Los Angeles Unified School District Superintendent Alberto Carvalho downplayed the severity of last month’s cyberattack and subsequent data leak of district information during a Monday news conference.

“Based on what we know today, we are able to confirm that the release was actually even more limited than we had originally anticipated, and based on what we’ve seen, there is at this point no evidence of widespread impact as far as truly sensitive, confidential information,” Carvalho said during the press conference.  

The attack and system outage on LAUSD was first reported on Sept. 5, and caused cybersecurity experts and information technology employees to shut down the district’s computer systems in an attempt to remove any traces of the hack. 

More recently, the crime syndicate, which stole an undisclosed amount of personal and private information, released the data online

The superintendent also said some students’ personal information was accessed, including names, attendance and academic information, but added that that data appears to be outdated.  

Carvalho did note that personal information on employees of district contractors was accessed.  
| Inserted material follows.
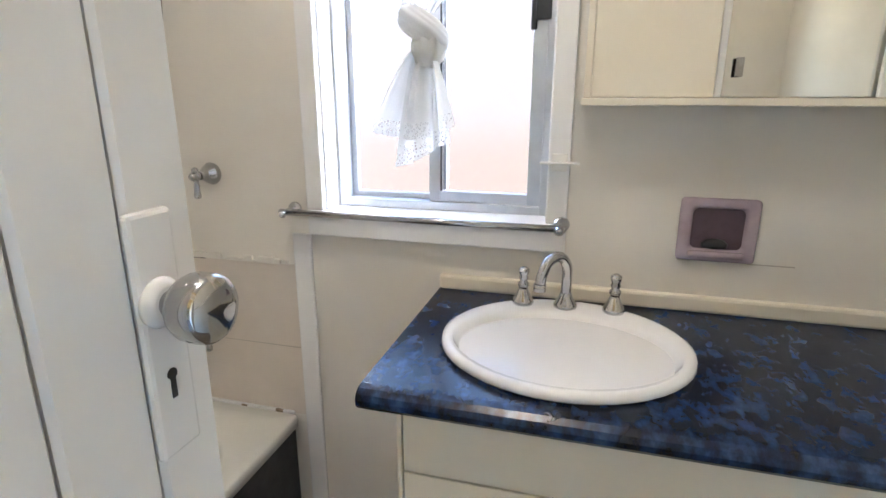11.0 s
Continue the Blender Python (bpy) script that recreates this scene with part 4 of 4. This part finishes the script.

Some parents of LAUSD students were worried about the cyberattack and release of data and did not feel that the district provided information about what was compromised and who was affected.

“The communication has actually been awful,” LAUSD parent Janna Schwartz told KTLA. “There has been no communication other than social media and in a district of 500,000 people, that is not an acceptable means of mass communication.”

Schwartz added that she was encouraged by the superintendent’s update Monday, but still worries about what hackers will do next.

A team of federal agents are working to contain the breach and go through the information that was leaked online.

However, cybersecurity experts said anyone associated with the LAUSD system should take action now by changing their passwords, signing up for security alerts and being aware that personal accounts could be targeted.

“If someone sends you an email saying, ‘Hey, I know about this information, about this attack and click on this,’ stay away from that and do not be attacked again,” Craig Lurey of Keeper Security told KTLA.

The district said that those affected by the cyberattack and data release will be contacted in the next few days. In the meantime, officials have set up a hotline for those in the community with questions or in need of additional support regarding the hack.

That number is 855-926-1129 and the phone line will be staffed from 6 a.m. to 3:30 p.m. Monday through Friday.